Никольский знал, что Юрий терзается подозрениями относительно своего отцовства. И весть о воинском духе сына не могла не порадовать его. От кого же еще было унаследовать оный мальчику, как не от него?
Простившись с другом у ворот дворца, Никита Васильевич направился к ожидавшему его экипажу. Внезапно к нему приблизился долговязый посыльный.
— Вам велено передать, ваше превосходительство! — сипловатым голосом сказал он, подавая запечатанный конверт, и с поклоном удалился.

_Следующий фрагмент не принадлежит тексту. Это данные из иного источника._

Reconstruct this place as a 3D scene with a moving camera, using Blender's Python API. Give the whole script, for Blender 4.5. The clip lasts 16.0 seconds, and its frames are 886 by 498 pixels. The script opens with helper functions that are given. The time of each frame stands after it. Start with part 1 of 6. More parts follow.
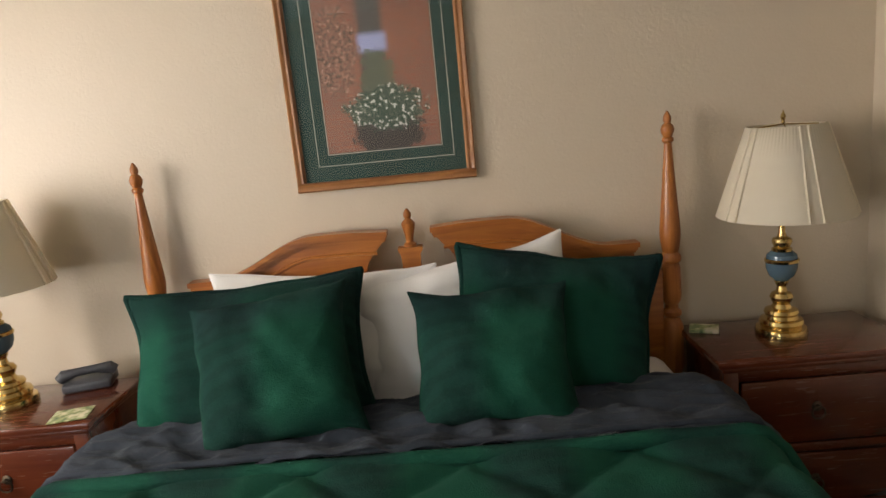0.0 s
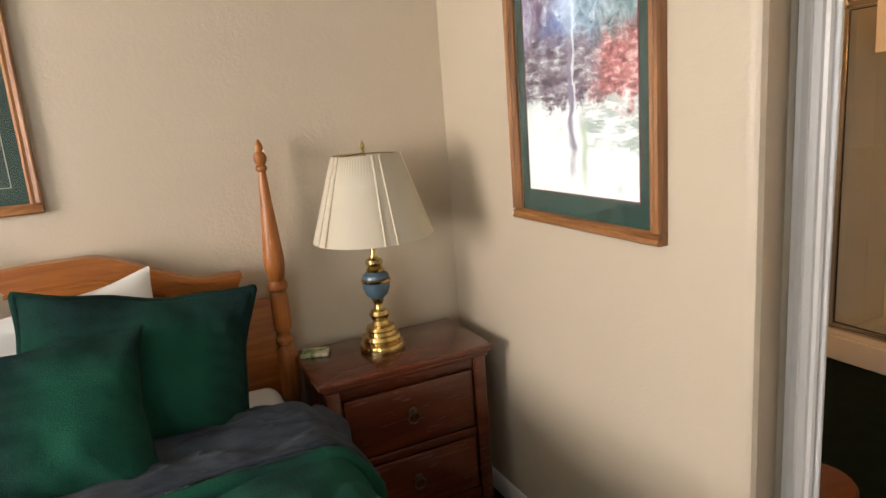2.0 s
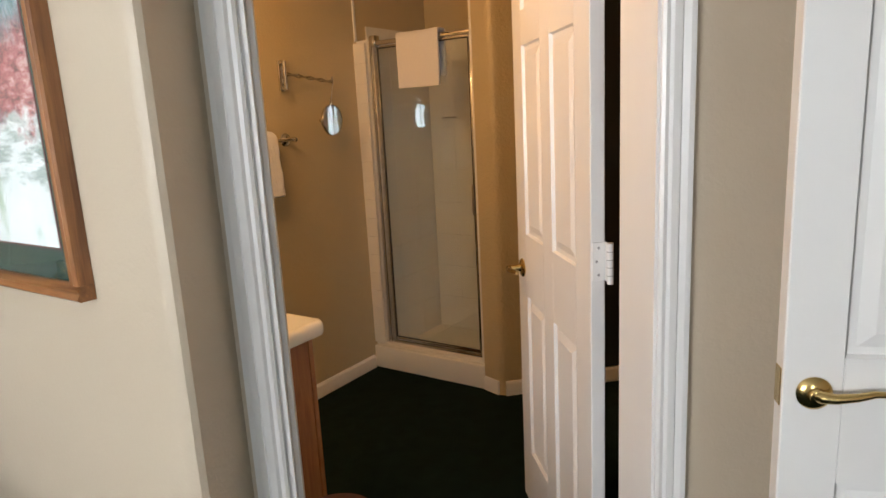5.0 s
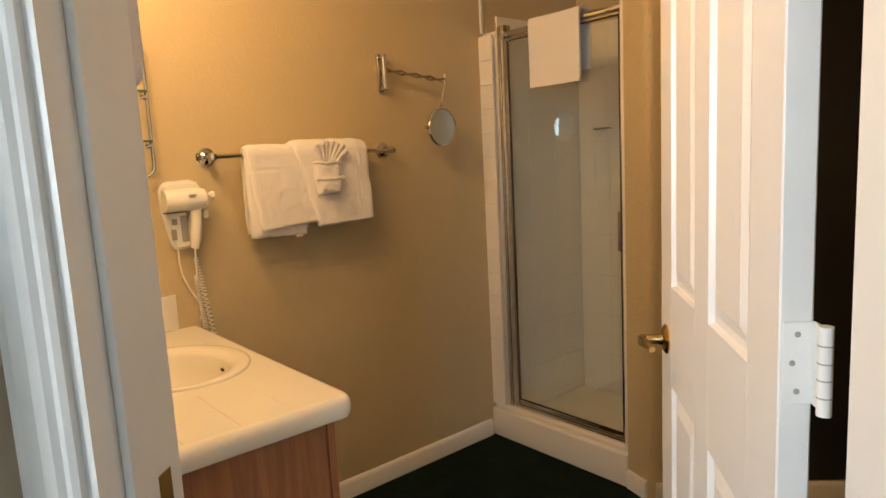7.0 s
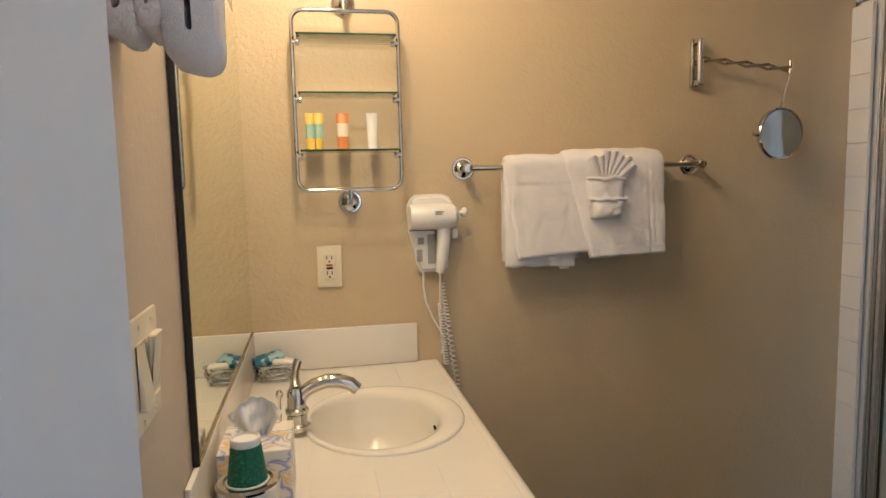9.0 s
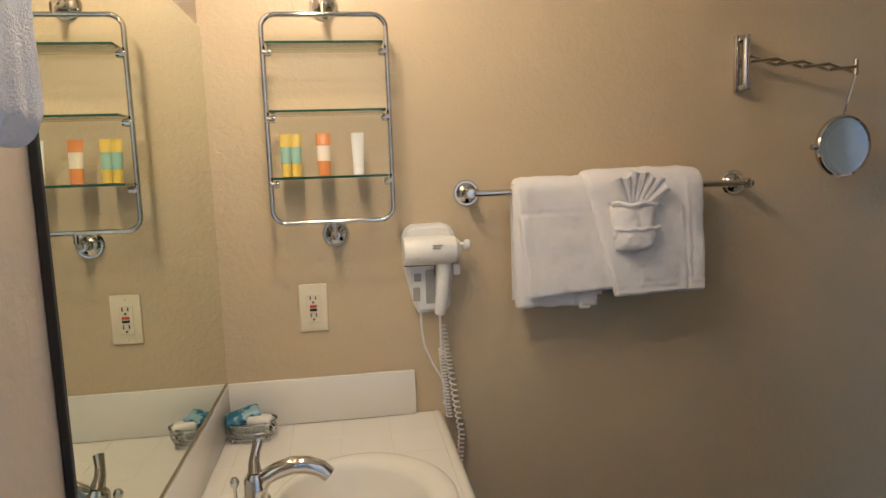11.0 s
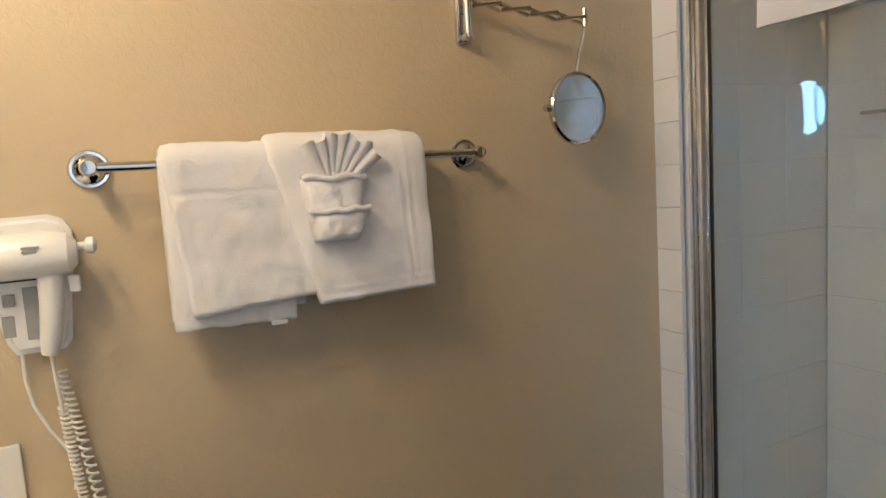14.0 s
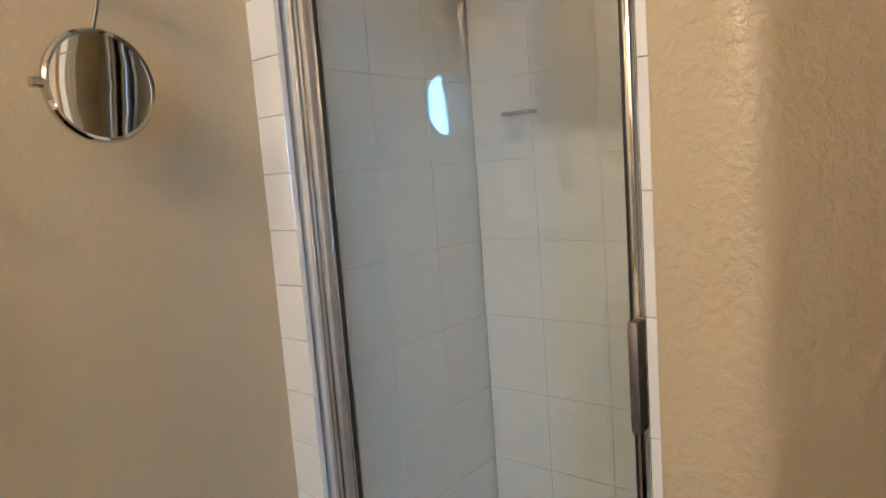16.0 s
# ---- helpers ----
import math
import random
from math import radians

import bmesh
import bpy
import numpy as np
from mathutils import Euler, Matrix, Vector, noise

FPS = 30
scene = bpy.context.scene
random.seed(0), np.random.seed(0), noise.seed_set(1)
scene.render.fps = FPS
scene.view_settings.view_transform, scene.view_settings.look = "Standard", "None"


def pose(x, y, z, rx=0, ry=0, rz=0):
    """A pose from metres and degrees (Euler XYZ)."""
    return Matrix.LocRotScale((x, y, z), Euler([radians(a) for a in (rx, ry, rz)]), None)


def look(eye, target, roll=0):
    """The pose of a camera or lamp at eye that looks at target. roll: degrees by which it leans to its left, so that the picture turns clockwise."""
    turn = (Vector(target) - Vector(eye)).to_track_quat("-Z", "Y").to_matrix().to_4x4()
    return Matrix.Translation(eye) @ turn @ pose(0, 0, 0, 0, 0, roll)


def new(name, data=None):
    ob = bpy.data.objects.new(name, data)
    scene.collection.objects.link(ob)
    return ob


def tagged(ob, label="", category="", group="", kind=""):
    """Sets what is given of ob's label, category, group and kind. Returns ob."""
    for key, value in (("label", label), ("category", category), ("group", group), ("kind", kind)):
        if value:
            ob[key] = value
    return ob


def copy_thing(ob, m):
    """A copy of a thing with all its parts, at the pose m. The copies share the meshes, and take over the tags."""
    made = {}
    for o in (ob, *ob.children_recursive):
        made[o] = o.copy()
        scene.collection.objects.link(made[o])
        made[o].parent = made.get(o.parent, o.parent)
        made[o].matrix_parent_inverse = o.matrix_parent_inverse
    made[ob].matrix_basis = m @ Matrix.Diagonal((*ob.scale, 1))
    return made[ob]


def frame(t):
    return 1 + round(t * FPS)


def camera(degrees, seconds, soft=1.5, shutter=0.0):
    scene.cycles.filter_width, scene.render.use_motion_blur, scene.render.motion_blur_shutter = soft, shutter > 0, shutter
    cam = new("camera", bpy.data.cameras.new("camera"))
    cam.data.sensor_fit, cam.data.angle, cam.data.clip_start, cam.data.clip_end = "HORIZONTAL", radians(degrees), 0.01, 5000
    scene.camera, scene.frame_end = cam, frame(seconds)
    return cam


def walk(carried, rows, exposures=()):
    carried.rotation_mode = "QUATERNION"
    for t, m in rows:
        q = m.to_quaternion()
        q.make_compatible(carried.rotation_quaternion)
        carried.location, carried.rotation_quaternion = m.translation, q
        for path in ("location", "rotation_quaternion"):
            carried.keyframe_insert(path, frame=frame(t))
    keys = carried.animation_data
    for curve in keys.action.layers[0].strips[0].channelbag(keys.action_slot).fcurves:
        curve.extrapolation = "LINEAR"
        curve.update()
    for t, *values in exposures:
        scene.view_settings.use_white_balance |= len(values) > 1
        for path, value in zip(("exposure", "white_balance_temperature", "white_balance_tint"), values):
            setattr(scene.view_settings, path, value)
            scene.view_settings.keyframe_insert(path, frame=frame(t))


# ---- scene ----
# ---- camera ----
cam = camera(69.2, 16.0)
PATH = [
    (0, (0.325, 0.172, 1.411), (0.274, 2.131, 1.013), -5.6),
    (0.5, (0.395, 0.191, 1.416), (0.553, 2.143, 1.012), -5.2),
    (1, (0.438, 0.197, 1.422), (0.816, 2.117, 1.012), -5.0),
    (1.5, (0.51, 0.186, 1.423), (1.119, 2.045, 1.005), -4.6),
    (2, (0.657, 0.157, 1.407), (1.477, 1.932, 0.989), -4.5),
    (2.5, (0.666, 0.148, 1.427), (1.792, 1.74, 0.984), -3.9),
    (3, (0.763, 0.112, 1.416), (2.072, 1.559, 0.98), -3.6),
    (3.5, (0.831, 0.086, 1.411), (2.301, 1.373, 0.986), -3.3),
    (4, (0.881, 0.045, 1.408), (2.477, 1.178, 0.994), -3.0),
    (4.2, (0.908, 0.02, 1.407), (2.544, 1.095, 0.999), -3.0),
    (6.3, (1.568, 0.201, 1.288), (3.1, 1.441, 0.952), -3.3),
    (6.5, (1.634, 0.221, 1.284), (3.095, 1.55, 0.967), -3.5),
    (7, (1.793, 0.297, 1.259), (3.073, 1.808, 0.98), -3.0),
    (7.5, (1.946, 0.416, 1.251), (3.081, 2.042, 0.993), -3.0),
    (8, (2.046, 0.52, 1.229), (3.024, 2.248, 0.991), -2.8),
    (8.5, (2.105, 0.579, 1.248), (2.806, 2.438, 1.017), -2.0),
    (9, (2.157, 0.606, 1.268), (2.539, 2.558, 1.058), -1.3),
    (9.2, (2.173, 0.623, 1.271), (2.498, 2.587, 1.078), -1.3),
    (11.3, (2.285, 0.836, 1.356), (2.567, 2.801, 1.114), -2.0),
    (11.5, (2.289, 0.836, 1.35), (2.627, 2.793, 1.114), -2.1),
    (12, (2.319, 0.83, 1.338), (2.763, 2.763, 1.103), -2.5),
    (12.5, (2.35, 0.862, 1.271), (2.914, 2.766, 1.044), -2.9),
    (13, (2.393, 0.956, 1.244), (3.107, 2.809, 1.015), -3.2),
    (13.5, (2.509, 1.081, 1.251), (3.316, 2.896, 1.027), -3.4),
    (14, (2.575, 1.152, 1.25), (3.475, 2.926, 1.037), -3.5),
    (14.5, (2.663, 1.25, 1.255), (3.848, 2.84, 0.992), -3.3),
    (15, (2.745, 1.284, 1.239), (4.197, 2.635, 0.985), -4.3),
    (15.5, (2.853, 1.296, 1.238), (4.387, 2.556, 0.991), -4.2),
    (16, (3.025, 1.342, 1.238), (4.587, 2.567, 0.994), -4.3),
]
EXPOSURES = [(0.0, -1.16, 7300, 18), (0.5, -0.68, 7400, 18), (1.7, -0.54, 7300, 18), (3.0, -0.66, 6900, 17), (4.2, -0.58, 6400, 13), (6.5, -0.36, 6200, 10), (8.0, -0.06, 5150, -4),
             (8.6, -0.12, 4550, -1), (9.2, -0.34, 4150, 3), (11.3, -0.46, 3940, 3), (12.0, -0.50, 3940, 3), (12.5, -0.40, 3950, 2), (14.0, 0.02, 4000, 0), (15.0, 0.44, 3860, 1), (16.0, 0.50, 3980, 2)]
walk(cam, [(t, look(eye, target, roll)) for t, eye, target, roll in PATH], EXPOSURES)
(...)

Никольский настороженно распечатал письмо и, едва скользнув по первым строкам, сделался белее полотна.
«Если Ваше Превосходительство изволит прогуляться до дома № 6, что в Апраксином переулке, то сможет увидеть свою жену с другим мужчиной».
Как и все подобные мерзости, записка была анонимной, но это нисколько не облегчило обрушившейся на сердце тяжести.
— Что-то случилось? От кого это письмо? — раздался рядом голос подошедшего Стратонова.
— Ничего-ничего, — вымученно улыбнулся Никольский, стараясь не выдать волнения. — Пустяки…
— Это из-за пустяков на тебе лица нет?
— Я просто устал и неважно себя чувствую, — отозвался Никита Васильевич, благодарно похлопав друга по плечу. — Надо будет, действительно, взять отпуск…
Скомкав письмо в кулаке, он сел в карету, и та привычно тронулась в направлении Гороховой улицы, где обосновался Никольский тотчас по переезду в столицу. Однако, проклятая записка так и жгла ладонь, а вместе с нею сердце. Конечно, эта чья-то злая шутка, гнусная насмешка клеветника… Варинька неспособна на проступок, на обман! И только человек, не знающий ее, их семьи, мог сочинить подобный навет… Так говорил себе Никита Васильевич, но шипы посеянного подозрения уже глубоко впились в его душу. И ничто не могло вырвать их, кроме явного доказательства абсурдности оного.
На середине пути Никольский постучал тростью о крышу кареты и хрипло крикнул кучеру:
— Голубчик, отвези-ка меня прежде в Апраксин переулок!